(
ThYang - I've updated the summary of your bug to reflect a better description of a specific bug developers should be able to repro)
Broken Chinese problem.
This one may relate to
Bugs.Item5248
You can input Chinese and save it successfully (left & middle picture). But if you re-edit again, this words will turn into some other codes ... (right picture)
My setting in
LocalSite.cfg.
$TWiki::cfg{Site}{Locale} = 'zh_TW.UTF-8';
$TWiki::cfg{Site}{CharSet} = 'UTF-8';
$TWiki::cfg{Site}{Lang} = 'zh';
$TWiki::cfg{Site}{FullLang} = 'zh-tw';
Related issues
--
TWiki:Main/ThYang
- 02 Feb 2008
I have seen this problem too. It exists for CJK - Chinese, Japanese, Korean
Installation: Twiki 4.2.0
Steps to Reproduce: 1) Install Default TWiki 4.2.0 installation
2) Edit Page in WYSIWYG
3) Add CJK string, example below: 中國字 (this sez, Chinese Characters!) 비 (This is a korean character)
(I'm using Firefox, you might need East Asian font support for you to see this on Windows XP)
4) Save page -> do this step for easy reproduction.
5) Re-edit page in WYSIWYG. Chinese characters are still there PROPERLY ENCODED.
6) Hit in WYSIWYG "Edit TWiki Markup".
Result: chinese characters are destroyed to single byte encoding, and shows up in twiki markup editor as effective gibberish.
Expected Result: -> In Twiki markup, UTF8 encoded chinese characters preserved.
Workaround: -> Never Ever Ever EVER hit "TWiki Markup Editor" in WYSIWYG. -> Use Raw HTML editor.
--
TWiki:Main.TimothyChen
- 15 Feb 2008
Tim,
The patch in Bugs.Item4946 solved the problem.
--
TWiki:Main.ThYang
- 04 Mar 2008
According to the report in Item4946 the last patch still has open issues.
Can someone Chinese educate me how you enter chinese characters? One of the major reasons why I cannot attack this one is that I have no clue how to write Chinese on a Danish or English keyboard. Do you type a percent u and 4 characters?
Can you supply someone like me with some simple ways to enter Chinese words including a picture of it so I can compare that it remains correct?
What we really need here is a Chinese language programmer to give a hand. That would be the best
--
TWiki:Main.KennethLavrsen
- 06 Mar 2008
See also
Item5457 for the same problems in Cyrilic, so a Russian language programmer would do just as well. Whichever it is, we desperately need a programmer who uses these character sets on a daily basis (or an expert on UTF-9 like
TWiki:Main.RichardDonkin
) to help resolve this!
Note that the more I think about it, the more i think the open issue against the patch in
Item4946 is a red herring.
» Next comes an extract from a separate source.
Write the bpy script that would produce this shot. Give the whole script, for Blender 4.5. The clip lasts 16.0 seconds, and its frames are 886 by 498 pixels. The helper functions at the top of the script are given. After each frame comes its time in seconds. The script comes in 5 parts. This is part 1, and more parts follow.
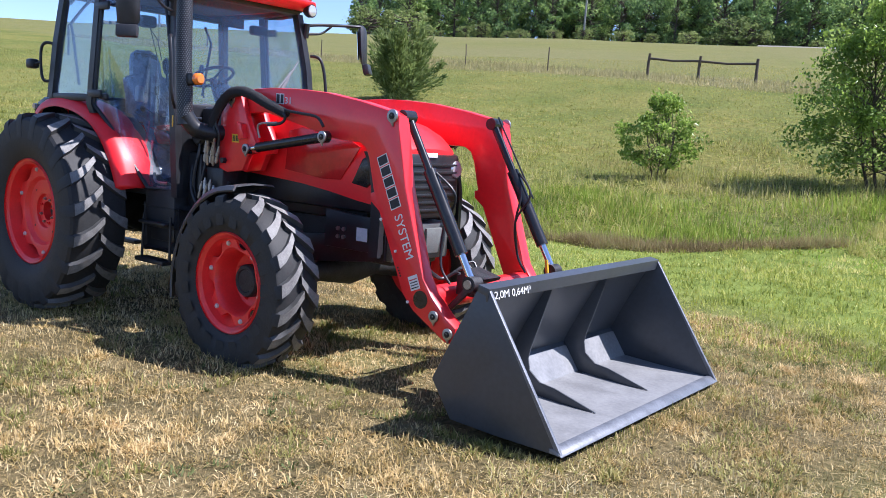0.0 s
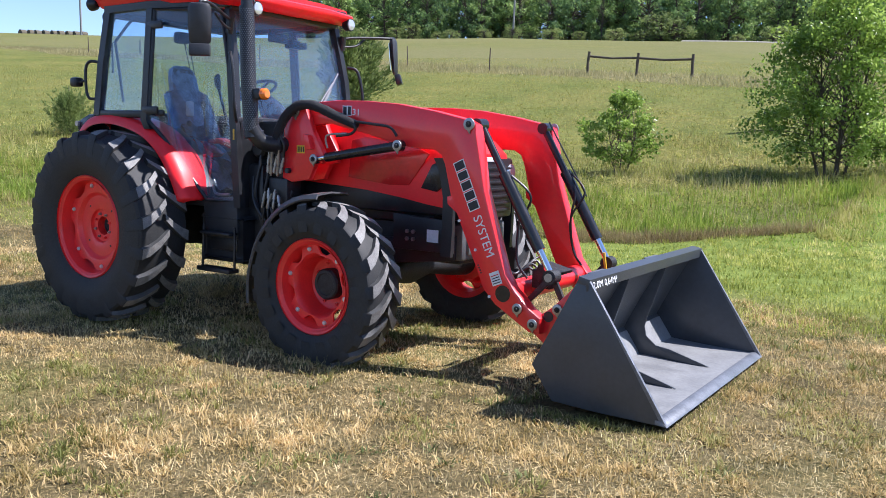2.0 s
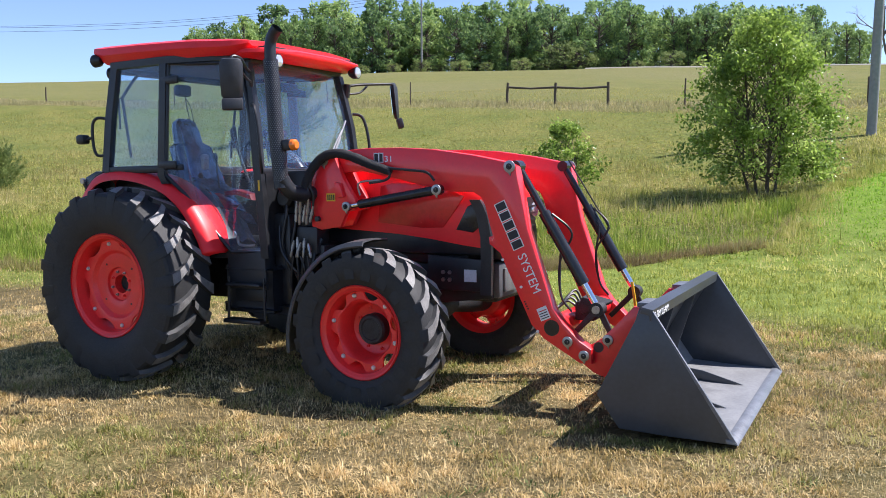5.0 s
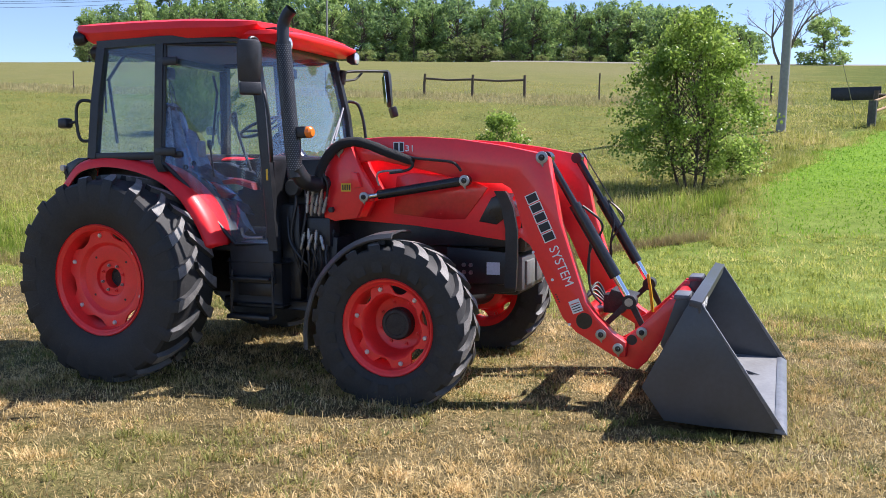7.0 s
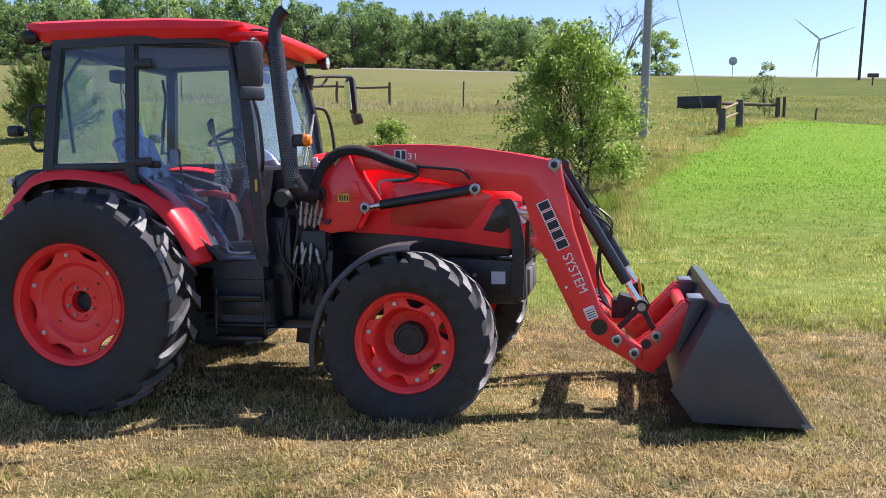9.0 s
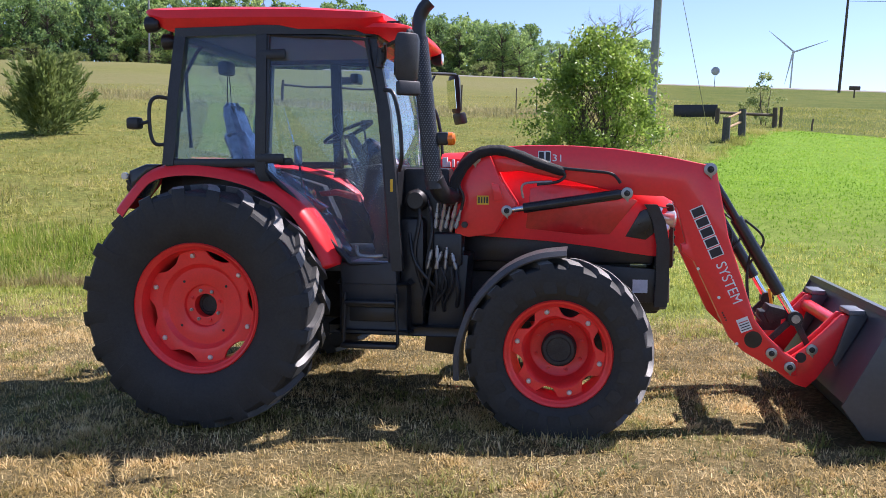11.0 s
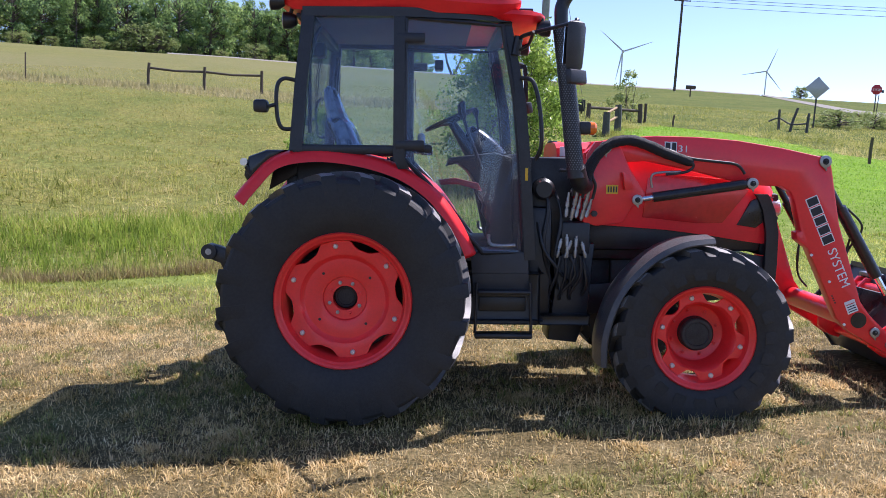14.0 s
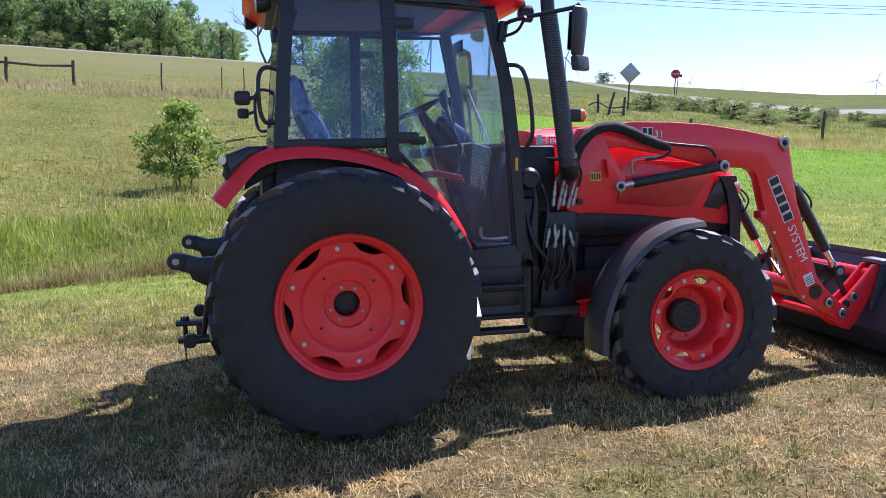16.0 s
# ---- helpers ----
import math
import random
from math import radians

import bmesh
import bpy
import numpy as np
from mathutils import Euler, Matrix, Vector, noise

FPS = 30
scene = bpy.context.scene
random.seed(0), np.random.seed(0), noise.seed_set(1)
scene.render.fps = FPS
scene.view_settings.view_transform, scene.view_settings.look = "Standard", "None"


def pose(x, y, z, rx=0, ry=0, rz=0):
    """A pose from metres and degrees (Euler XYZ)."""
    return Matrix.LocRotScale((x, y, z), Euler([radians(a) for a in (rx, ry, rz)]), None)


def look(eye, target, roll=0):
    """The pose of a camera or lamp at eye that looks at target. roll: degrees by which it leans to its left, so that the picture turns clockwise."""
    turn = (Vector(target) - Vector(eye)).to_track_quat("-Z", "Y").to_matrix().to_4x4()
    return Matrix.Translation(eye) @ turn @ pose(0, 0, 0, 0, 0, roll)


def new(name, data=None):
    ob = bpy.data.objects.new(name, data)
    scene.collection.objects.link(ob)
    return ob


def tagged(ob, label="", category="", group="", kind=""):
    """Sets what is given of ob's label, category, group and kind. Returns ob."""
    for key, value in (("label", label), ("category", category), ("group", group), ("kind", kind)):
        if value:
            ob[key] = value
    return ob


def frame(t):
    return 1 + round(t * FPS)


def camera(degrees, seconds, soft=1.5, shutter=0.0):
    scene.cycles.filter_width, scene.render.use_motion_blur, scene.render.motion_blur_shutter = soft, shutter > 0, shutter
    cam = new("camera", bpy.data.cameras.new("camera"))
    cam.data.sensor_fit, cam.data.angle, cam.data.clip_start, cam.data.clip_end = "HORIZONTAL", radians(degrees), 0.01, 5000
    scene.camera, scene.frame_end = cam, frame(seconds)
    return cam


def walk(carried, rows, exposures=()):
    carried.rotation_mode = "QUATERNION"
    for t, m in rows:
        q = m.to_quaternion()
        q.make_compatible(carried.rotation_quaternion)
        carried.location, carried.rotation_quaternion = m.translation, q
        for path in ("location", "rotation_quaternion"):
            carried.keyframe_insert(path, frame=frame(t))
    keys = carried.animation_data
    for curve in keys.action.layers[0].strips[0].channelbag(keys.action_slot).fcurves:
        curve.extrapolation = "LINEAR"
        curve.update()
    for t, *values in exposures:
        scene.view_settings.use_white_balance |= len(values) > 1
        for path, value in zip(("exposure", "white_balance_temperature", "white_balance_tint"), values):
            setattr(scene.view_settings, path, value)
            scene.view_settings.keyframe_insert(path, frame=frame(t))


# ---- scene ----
cam = camera(55.0, 16.0, soft=0.4)
EXPOSURES = [(0, 0.93, 5650, 20), (2, 0.91, 5750, 18), (3.5, 0.86, 5900, 18), (8, 0.87, 6100, 20), (12.5, 0.91, 6000, 25), (16, 0.86, 5650, 27)]
PATH = [
    (0, (6.789, -4.508, 1.514), (5.553, -2.958, 1.255), 3.3),
    (0.5, (6.594, -4.711, 1.487), (5.362, -3.156, 1.231), 2.6),
    (1, (6.438, -4.904, 1.509), (5.239, -3.323, 1.255), 2.3),
    (1.5, (6.345, -5.188, 1.505), (5.207, -3.562, 1.257), 1.7),
    (2, (6.279, -5.378, 1.512), (5.165, -3.736, 1.261), 1.5),
    (2.5, (6.097, -5.44, 1.513), (5.014, -3.778, 1.262), 1.2),
    (3, (5.959, -5.52, 1.552), (4.896, -3.837, 1.357), 1.2),
    (3.5, (5.855, -5.717, 1.581), (4.812, -4.02, 1.406), 1.1),
    (3.7, (5.817, -5.796, 1.582), (4.781, -4.094, 1.412), 0.5),
    (5.8, (5.4, -5.976, 1.604), (4.479, -4.211, 1.418), -1.2),
    (6, (5.325, -5.982, 1.613), (4.409, -4.215, 1.423), -1.1),
    (6.5, (5.029, -6.099, 1.595), (4.212, -4.283, 1.403), -0.6),
    (7, (4.745, -6.205, 1.594), (4.005, -4.358, 1.394), -0.5),
    (7.5, (4.474, -6.193, 1.607), (3.826, -4.311, 1.411), -1.7),
    (8, (4.19, -6.279, 1.602), (3.65, -4.364, 1.405), -1.3),
    (8.2, (4.074, -6.354, 1.613), (3.595, -4.422, 1.415), -1.3),
    (10.3, (2.925, -6.367, 1.618), (2.56, -4.409, 1.438), -0.6),
    (10.5, (2.799, -6.346, 1.61), (2.442, -4.386, 1.43), -0.2),
    (11, (2.478, -6.306, 1.611), (2.135, -4.344, 1.431), -0.0),
    (11.5, (2.157, -6.335, 1.6), (1.826, -4.371, 1.426), 0.4),
    (12, (1.824, -6.398, 1.614), (1.545, -4.426, 1.439), 0.5),
    (12.5, (1.517, -6.385, 1.6), (1.263, -4.409, 1.417), 0.3),
    (13, (1.203, -6.394, 1.608), (1.005, -4.414, 1.417), 0.3),
    (13.5, (0.862, -6.454, 1.63), (0.857, -4.463, 1.44), 0.6),
    (14, (0.552, -6.422, 1.588), (0.575, -4.433, 1.388), 0.6),
    (14.5, (0.246, -6.38, 1.619), (0.306, -4.393, 1.397), 0.6),
    (15, (-0.101, -6.367, 1.618), (0.21, -4.404, 1.394), -0.0),
    (15.5, (-0.339, -6.22, 1.611), (0.081, -4.278, 1.382), -0.7),
    (16, (-0.528, -6.035, 1.616), (-0.087, -4.098, 1.387), -1.1),
]

walk(cam, [(t, look(eye, target, roll)) for t, eye, target, roll in PATH], EXPOSURES)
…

The problem only occurs if invalid UTF-8 is fed to it.
CC
I don't read/write Chinese, so the way I tested Chinese text and other languages was to simply find some Chinese text on the web and copy/paste it (as Unicode which is default on Windows) into a TWiki edit form. The browser should convert it from any source character set (GBK and GB2312 are common for Chinese, as well as UTF-8) into the target character set based on whatever encoding is used for the TWiki page (subject to what TMCE does of course). Sites such as Yahoo China should also be a good source of Chinese text. You could also copy/paste from the HTML rendered text above e.g. 中國字.
Any corruption is very likely to just wreck the Chinese text visibly rather than subtly corrupt it into another Chinese character, so in practice it's quite easy to check whether something is broken.
Do check
TWiki:Codev.JapaneseAndChineseSupport
for some restrictions on character sets that will work on server side - basically only EUC variants and UTF-8 will work.
--
TWiki:Main.RichardDonkin
- 27 Mar 2008
Another thought: if the issue is with invalid UTF-8, there's already a handy regex in the TWiki code that checks for this - used in the
TWiki:Codev.EncodeURLsWithUTF8
code. So it should not be too hard to re-use this regex whether on server side or TMCE, if that's the problem. Having said that, it's quite hard to get invalid UTF-8 i.e. something that conforms to the basic UTF-8 encoding approach yet is either overlong or using illegal codepoints.
--
RichardDonkin - 28 Mar 2008
Actually, it's not all that hard. The specific case used in testing
Item4946 occurred when someone fed text containing
%ACTION
into the decoder. %AC turned into an illegal character. If the encoding is handled correctly, it should never happen.
--
TWiki:Main.CrawfordCurrie
- 28 Mar 2008
I believe I finally found the solution. I ended up having to convert octets to UTF-8 to stop the HTML::Parser falling over, then converting UTF-8 wide chars to HTML entities to stop the
print
falling over (STDOUT is not opened
:utf8
). I was able to engineer the fix without needing to touch the core code.
Many thanks to
TWiki:Main/ThYang
,
TWiki:Main.TimothyChen
,
TWiki:Main/OlegButovich
and
TWiki:Main.RichardDonkin
for exploring around the problem and proposing investigative procedures.
--
CrawfordCurrie - 31 Mar 2008
Almost, but not quite;
TWiki:Main.KwangErnLieuw
discovered that entering chinese chars in pickaxe mode didn't work, so had to fix that too.
--
CrawfordCurrie - 31 Mar 2008